Part of my practice of A Course in Miracles revolves around questioning – questioning myself, questioning my practice, my motivations, my goals. I don’t do this to be mean or judgmental. Sometimes that happens, of course. But mostly it is undertaken with the Holy Spirit, and the objective is simply to ensure that I am not wandering too far from the path that will lead me home. It is a way of being vigilant against mind-wandering.
The text and workbook lessons of A Course in Miracles often encourage us to be vigilant in this regard, always with a goal of deepening our relationship with the decision-making mind. This can be a long process, subject to fits and starts, and not without its moments of confusion and misapplication. That’s how it goes in the world of form! But that is okay. When we make the decision to utilize this spiritual tradition as our means of awakening, all else needed will be given in time. Indeed, questioning is sometimes the means by which both the need for the gift – and the gift itself – is revealed to us.
Critical to this process of questioning is the habit of doing it with a power that is not oneself – that is, doing it with the Holy Spirit or Jesus (or another spiritual symbol if that is more helpful). When we venture into unhealed neighborhoods, a healed guide is not thing to have! It helps ward off the subtle patterns of egoic thinking that can neatly unravel our progress and learning.

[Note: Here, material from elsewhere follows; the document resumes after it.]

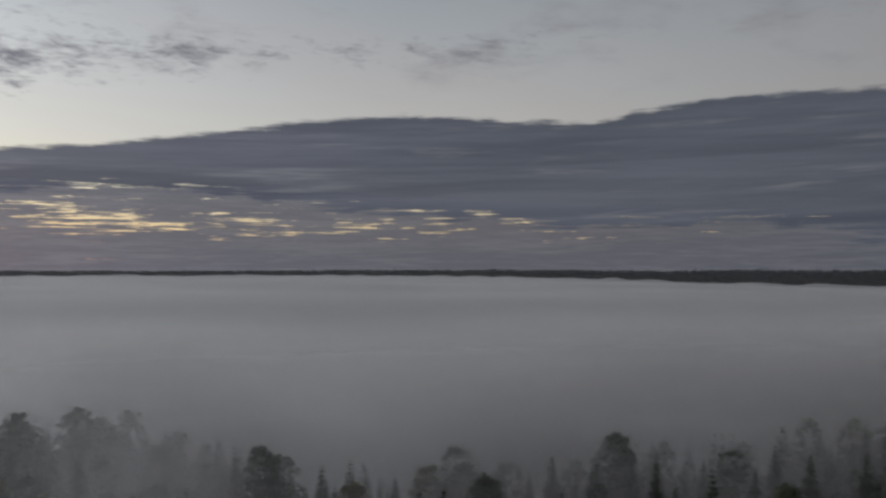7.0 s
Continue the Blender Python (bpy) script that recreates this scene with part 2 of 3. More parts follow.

So questioning, then, is a form of vigilance – of form of accepting the gifts of God rather than resisting them. It is not the only form of vigilance – prayer, meditation, walks in the forest, Emily Dickinson poems et cetera abound – but it is a helpful one. It reflects our faith that we are not bereft, that if we slip we will be helped upright, and that no adverse consequences attend the appearance of our imperfection. For we are just as God created us, and this is all that we are bound to remember, and all that we need to remember.